• RECORDS TO USE

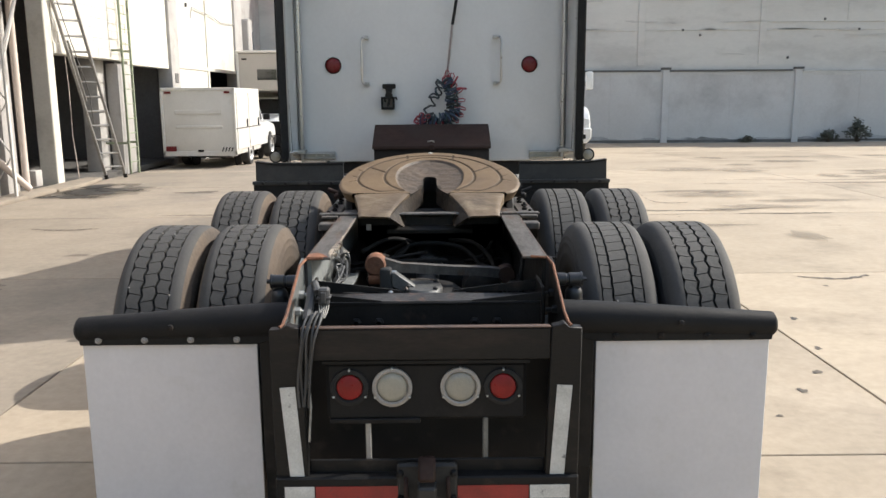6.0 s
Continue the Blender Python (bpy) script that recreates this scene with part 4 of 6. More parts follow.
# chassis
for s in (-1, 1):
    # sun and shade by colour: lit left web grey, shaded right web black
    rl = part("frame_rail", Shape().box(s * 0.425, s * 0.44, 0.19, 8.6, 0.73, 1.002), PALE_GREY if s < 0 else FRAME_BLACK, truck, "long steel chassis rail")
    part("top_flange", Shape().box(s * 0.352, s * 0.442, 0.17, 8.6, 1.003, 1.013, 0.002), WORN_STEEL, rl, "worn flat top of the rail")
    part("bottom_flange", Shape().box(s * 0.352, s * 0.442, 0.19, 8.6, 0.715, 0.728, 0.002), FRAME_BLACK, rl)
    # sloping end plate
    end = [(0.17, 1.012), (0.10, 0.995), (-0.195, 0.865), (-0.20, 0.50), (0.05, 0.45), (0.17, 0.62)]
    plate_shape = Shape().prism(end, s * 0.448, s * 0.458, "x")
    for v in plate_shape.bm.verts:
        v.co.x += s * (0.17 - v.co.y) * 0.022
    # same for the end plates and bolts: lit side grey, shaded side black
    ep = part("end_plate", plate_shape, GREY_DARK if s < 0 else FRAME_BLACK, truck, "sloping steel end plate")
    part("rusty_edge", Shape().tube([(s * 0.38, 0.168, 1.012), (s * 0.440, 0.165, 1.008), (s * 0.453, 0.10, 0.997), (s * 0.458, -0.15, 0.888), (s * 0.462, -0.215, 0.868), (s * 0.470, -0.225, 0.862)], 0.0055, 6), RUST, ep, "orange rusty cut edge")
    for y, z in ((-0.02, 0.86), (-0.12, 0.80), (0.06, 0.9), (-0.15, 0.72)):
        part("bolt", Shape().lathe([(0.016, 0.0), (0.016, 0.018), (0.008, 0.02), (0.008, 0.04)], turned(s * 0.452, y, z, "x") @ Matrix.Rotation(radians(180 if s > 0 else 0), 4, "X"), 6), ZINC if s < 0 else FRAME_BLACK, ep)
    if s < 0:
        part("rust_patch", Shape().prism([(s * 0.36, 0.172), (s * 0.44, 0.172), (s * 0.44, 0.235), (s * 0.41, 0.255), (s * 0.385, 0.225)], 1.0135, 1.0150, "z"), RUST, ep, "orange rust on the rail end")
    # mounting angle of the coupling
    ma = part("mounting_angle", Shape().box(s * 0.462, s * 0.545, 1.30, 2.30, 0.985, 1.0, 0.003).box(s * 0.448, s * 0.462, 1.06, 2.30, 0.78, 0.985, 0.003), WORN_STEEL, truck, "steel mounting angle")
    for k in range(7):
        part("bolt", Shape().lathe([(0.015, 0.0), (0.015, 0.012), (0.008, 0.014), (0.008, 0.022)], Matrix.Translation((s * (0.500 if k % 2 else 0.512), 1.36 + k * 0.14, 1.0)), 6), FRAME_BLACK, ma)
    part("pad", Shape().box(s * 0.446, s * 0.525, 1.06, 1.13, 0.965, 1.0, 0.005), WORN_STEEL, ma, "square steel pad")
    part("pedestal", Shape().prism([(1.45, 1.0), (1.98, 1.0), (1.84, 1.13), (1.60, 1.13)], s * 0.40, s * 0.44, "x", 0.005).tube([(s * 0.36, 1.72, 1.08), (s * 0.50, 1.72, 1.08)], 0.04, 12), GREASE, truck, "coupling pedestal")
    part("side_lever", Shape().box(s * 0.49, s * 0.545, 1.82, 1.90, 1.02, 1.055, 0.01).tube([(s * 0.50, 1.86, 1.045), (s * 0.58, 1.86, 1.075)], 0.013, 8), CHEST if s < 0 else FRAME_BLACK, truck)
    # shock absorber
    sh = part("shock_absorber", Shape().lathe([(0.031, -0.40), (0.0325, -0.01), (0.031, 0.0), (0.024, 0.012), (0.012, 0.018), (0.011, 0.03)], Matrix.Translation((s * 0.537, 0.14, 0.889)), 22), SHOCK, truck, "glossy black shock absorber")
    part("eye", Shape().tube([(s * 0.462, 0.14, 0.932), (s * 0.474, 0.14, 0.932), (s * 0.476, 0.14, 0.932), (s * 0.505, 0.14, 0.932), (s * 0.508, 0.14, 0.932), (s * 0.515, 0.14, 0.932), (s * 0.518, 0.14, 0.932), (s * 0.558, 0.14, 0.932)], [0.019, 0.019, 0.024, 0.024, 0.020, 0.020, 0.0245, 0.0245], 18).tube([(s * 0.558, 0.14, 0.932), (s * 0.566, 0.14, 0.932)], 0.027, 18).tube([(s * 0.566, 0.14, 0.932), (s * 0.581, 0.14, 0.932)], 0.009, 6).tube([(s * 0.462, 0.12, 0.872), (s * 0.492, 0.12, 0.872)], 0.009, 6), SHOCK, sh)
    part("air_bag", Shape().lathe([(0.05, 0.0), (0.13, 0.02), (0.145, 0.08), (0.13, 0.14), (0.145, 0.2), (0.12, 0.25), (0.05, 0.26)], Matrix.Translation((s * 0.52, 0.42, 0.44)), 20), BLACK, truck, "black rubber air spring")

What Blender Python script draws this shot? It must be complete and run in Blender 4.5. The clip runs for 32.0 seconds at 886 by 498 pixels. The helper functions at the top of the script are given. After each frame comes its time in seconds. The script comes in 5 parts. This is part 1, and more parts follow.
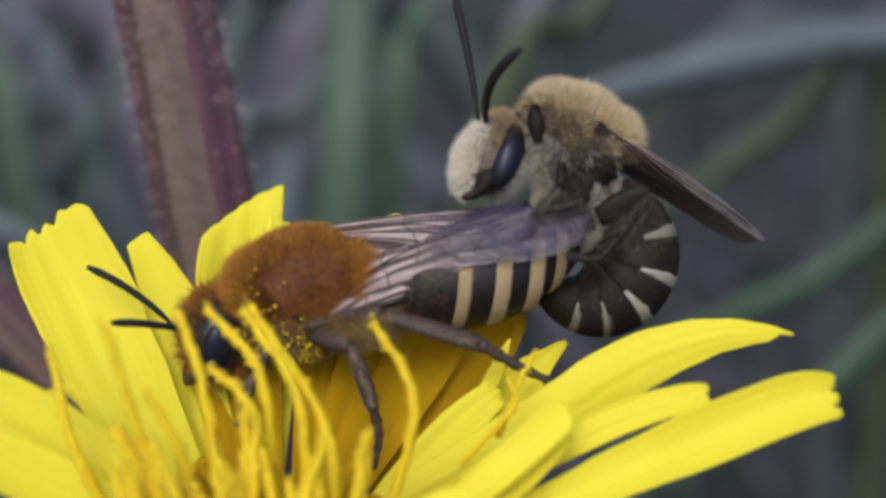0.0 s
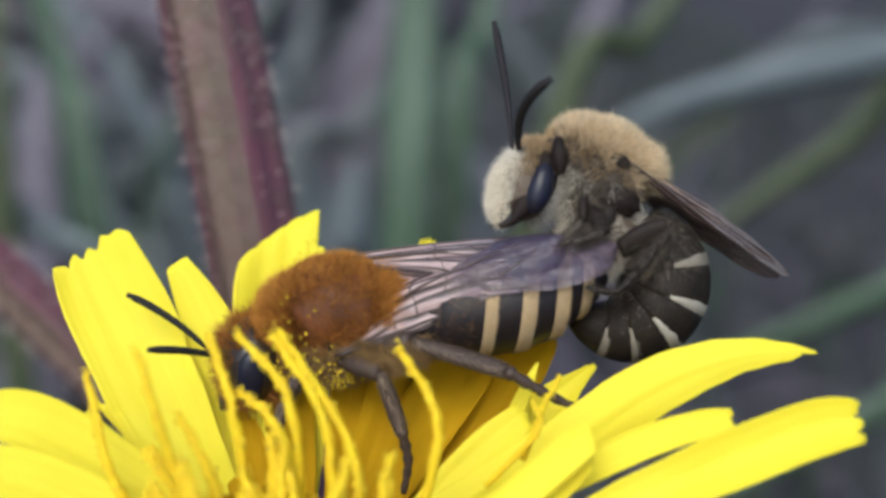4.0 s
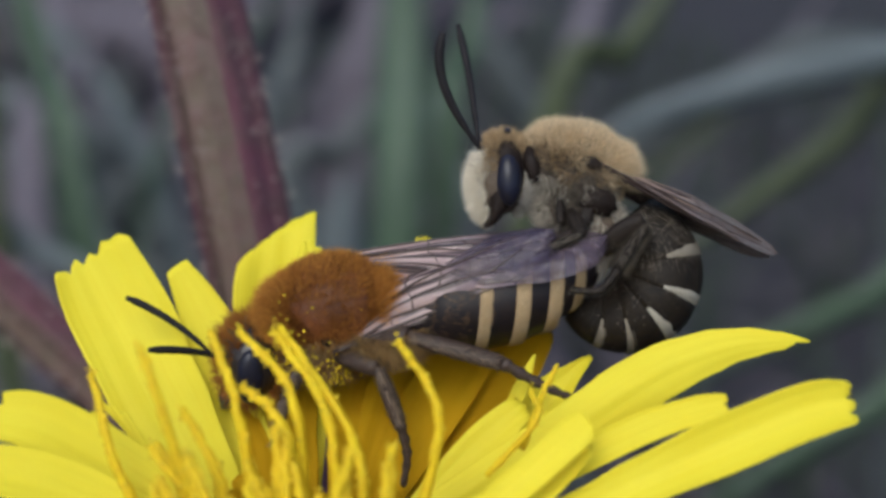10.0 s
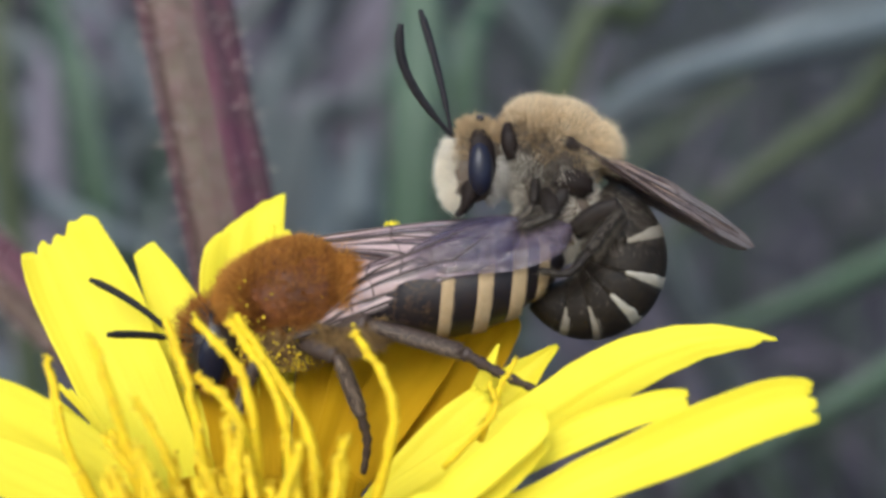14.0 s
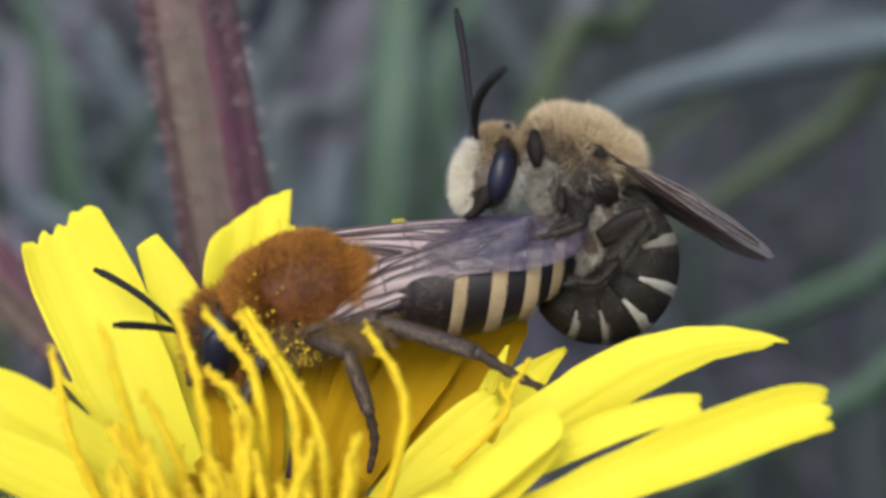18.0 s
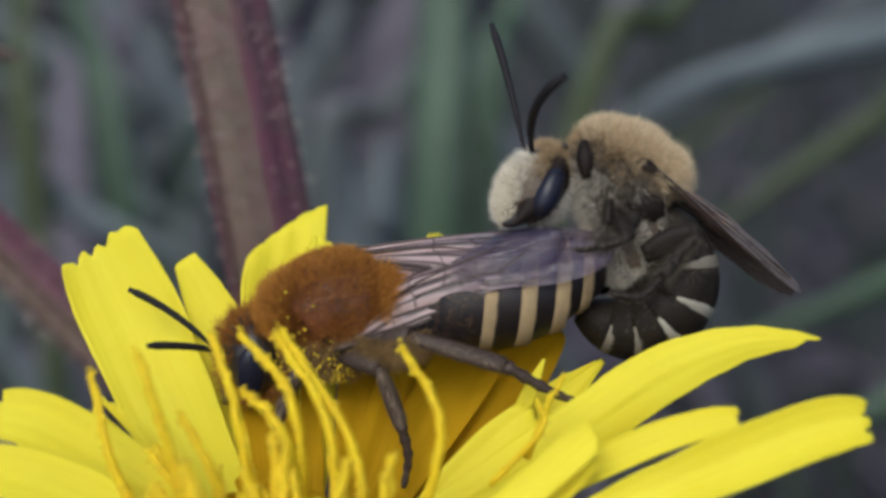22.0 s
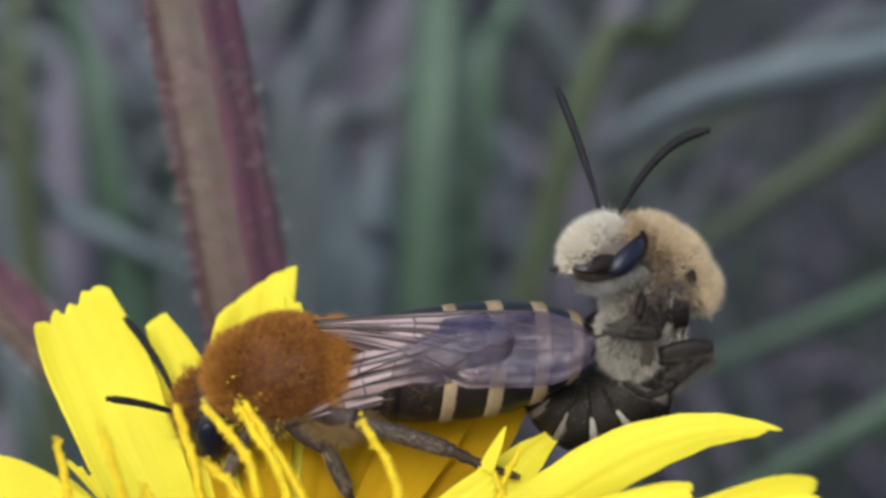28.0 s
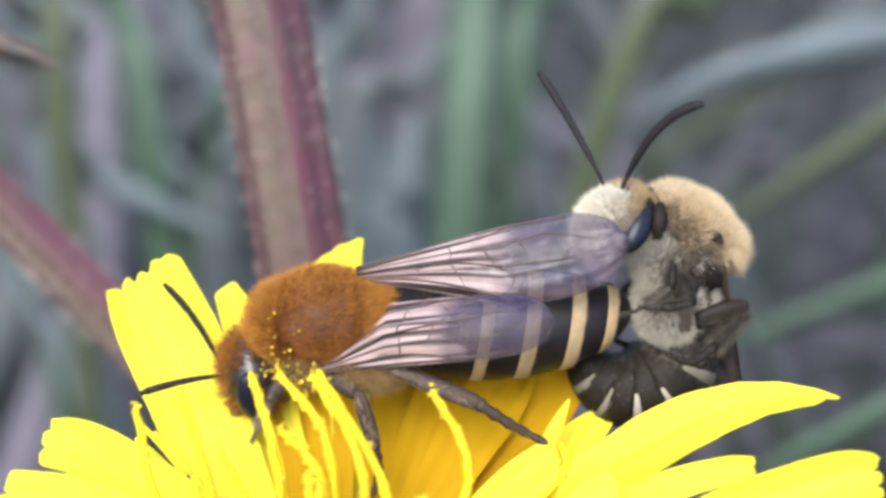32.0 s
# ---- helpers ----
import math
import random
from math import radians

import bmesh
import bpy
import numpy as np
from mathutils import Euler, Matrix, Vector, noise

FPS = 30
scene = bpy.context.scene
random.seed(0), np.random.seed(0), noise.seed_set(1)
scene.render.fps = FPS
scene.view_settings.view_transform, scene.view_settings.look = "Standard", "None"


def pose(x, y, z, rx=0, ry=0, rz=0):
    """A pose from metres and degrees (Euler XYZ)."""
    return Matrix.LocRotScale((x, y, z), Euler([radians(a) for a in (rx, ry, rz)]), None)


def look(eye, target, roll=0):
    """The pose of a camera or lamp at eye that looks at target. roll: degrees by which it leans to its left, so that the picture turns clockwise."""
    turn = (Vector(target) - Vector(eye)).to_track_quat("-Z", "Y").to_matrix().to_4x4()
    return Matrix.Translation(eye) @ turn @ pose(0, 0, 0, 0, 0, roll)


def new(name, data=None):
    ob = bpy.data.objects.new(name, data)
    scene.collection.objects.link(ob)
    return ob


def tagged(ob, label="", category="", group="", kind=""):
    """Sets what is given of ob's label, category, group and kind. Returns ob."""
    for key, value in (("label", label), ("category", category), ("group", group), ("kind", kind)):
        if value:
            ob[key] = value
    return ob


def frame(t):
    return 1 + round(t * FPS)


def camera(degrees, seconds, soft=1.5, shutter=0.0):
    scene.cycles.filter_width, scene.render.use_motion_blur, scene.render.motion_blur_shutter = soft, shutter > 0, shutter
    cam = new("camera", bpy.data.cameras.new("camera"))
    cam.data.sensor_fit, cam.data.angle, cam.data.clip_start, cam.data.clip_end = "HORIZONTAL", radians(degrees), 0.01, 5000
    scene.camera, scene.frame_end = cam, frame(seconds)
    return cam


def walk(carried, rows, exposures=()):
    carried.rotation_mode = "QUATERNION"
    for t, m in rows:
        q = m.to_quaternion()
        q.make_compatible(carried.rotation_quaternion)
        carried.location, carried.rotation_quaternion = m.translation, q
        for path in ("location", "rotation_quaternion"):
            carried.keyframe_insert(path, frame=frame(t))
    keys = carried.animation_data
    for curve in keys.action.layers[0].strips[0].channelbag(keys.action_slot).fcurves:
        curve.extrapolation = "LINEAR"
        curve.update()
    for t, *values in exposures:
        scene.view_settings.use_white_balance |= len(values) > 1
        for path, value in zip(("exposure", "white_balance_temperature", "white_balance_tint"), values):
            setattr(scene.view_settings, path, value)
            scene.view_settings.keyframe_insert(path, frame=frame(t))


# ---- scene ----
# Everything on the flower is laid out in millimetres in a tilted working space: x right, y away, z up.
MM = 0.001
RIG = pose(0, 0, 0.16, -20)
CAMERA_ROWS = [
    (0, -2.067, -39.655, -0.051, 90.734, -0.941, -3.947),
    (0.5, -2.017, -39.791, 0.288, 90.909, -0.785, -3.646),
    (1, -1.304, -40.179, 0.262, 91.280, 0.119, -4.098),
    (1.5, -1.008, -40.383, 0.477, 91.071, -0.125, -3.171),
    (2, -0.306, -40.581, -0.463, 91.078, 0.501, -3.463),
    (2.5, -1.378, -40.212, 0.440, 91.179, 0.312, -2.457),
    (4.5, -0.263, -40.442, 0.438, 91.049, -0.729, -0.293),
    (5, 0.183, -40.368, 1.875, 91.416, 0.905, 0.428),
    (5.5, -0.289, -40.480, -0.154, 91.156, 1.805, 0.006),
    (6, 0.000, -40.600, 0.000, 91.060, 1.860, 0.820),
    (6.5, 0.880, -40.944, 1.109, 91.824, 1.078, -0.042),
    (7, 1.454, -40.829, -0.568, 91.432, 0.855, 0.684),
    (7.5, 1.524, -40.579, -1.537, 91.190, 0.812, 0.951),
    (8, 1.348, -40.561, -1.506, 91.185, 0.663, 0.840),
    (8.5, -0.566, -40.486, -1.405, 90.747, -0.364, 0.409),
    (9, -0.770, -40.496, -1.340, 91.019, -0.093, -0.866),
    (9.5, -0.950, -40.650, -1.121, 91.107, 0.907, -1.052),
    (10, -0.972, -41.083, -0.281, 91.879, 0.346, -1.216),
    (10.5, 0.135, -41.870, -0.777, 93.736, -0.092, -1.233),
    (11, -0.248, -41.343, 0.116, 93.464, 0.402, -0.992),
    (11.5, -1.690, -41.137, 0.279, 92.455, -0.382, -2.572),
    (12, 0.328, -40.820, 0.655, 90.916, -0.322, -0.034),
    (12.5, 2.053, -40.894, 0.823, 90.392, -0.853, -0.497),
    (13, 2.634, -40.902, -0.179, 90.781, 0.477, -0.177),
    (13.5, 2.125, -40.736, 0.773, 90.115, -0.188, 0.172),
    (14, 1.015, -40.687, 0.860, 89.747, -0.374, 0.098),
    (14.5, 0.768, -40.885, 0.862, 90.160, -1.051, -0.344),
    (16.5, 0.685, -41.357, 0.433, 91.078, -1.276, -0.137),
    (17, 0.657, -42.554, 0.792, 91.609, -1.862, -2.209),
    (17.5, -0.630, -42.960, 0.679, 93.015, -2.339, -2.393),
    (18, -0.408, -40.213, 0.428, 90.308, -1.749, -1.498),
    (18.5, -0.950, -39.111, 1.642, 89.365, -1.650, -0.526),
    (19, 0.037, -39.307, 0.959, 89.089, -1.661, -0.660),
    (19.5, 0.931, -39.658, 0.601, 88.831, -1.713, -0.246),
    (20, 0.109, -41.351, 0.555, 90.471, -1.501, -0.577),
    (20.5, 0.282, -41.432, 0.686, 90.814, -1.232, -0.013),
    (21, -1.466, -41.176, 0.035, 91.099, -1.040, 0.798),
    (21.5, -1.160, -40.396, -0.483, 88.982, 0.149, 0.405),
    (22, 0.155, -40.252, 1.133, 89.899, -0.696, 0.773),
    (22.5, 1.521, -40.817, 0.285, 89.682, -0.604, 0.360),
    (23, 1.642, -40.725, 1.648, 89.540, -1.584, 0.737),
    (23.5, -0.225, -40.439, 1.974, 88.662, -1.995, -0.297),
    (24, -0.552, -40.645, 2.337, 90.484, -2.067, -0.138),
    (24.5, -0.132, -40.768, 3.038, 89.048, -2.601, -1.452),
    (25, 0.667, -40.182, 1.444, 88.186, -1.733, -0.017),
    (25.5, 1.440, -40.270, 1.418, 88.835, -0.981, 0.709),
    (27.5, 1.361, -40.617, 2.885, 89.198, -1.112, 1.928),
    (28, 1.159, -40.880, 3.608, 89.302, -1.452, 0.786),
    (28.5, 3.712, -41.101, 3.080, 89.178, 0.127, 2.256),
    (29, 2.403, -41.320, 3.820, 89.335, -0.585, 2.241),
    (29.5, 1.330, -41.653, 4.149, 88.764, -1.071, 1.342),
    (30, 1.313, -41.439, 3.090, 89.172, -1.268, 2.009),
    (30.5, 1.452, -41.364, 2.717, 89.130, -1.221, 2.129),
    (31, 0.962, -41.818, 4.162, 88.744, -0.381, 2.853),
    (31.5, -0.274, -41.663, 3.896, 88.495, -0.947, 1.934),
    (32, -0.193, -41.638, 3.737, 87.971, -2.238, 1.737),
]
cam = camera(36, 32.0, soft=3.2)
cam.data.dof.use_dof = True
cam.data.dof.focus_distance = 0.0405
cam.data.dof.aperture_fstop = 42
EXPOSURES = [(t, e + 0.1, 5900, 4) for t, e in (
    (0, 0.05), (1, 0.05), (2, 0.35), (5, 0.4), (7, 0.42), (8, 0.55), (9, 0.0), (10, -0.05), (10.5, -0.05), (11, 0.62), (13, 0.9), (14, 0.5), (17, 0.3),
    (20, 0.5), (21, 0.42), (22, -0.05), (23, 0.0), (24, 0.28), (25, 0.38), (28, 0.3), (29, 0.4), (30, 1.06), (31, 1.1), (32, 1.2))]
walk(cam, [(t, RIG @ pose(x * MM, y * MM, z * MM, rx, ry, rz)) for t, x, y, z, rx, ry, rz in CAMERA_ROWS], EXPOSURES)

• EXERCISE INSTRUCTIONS
Repeat word for word the stretch of lines from the one with "setattr(scene.view_settings, path, value)" down to the one with "scene.view_settings.keyframe_insert(path, frame=frame(t))", both included.

• OUTPUT FOR THIS EXERCISE
            setattr(scene.view_settings, path, value)
            scene.view_settings.keyframe_insert(path, frame=frame(t))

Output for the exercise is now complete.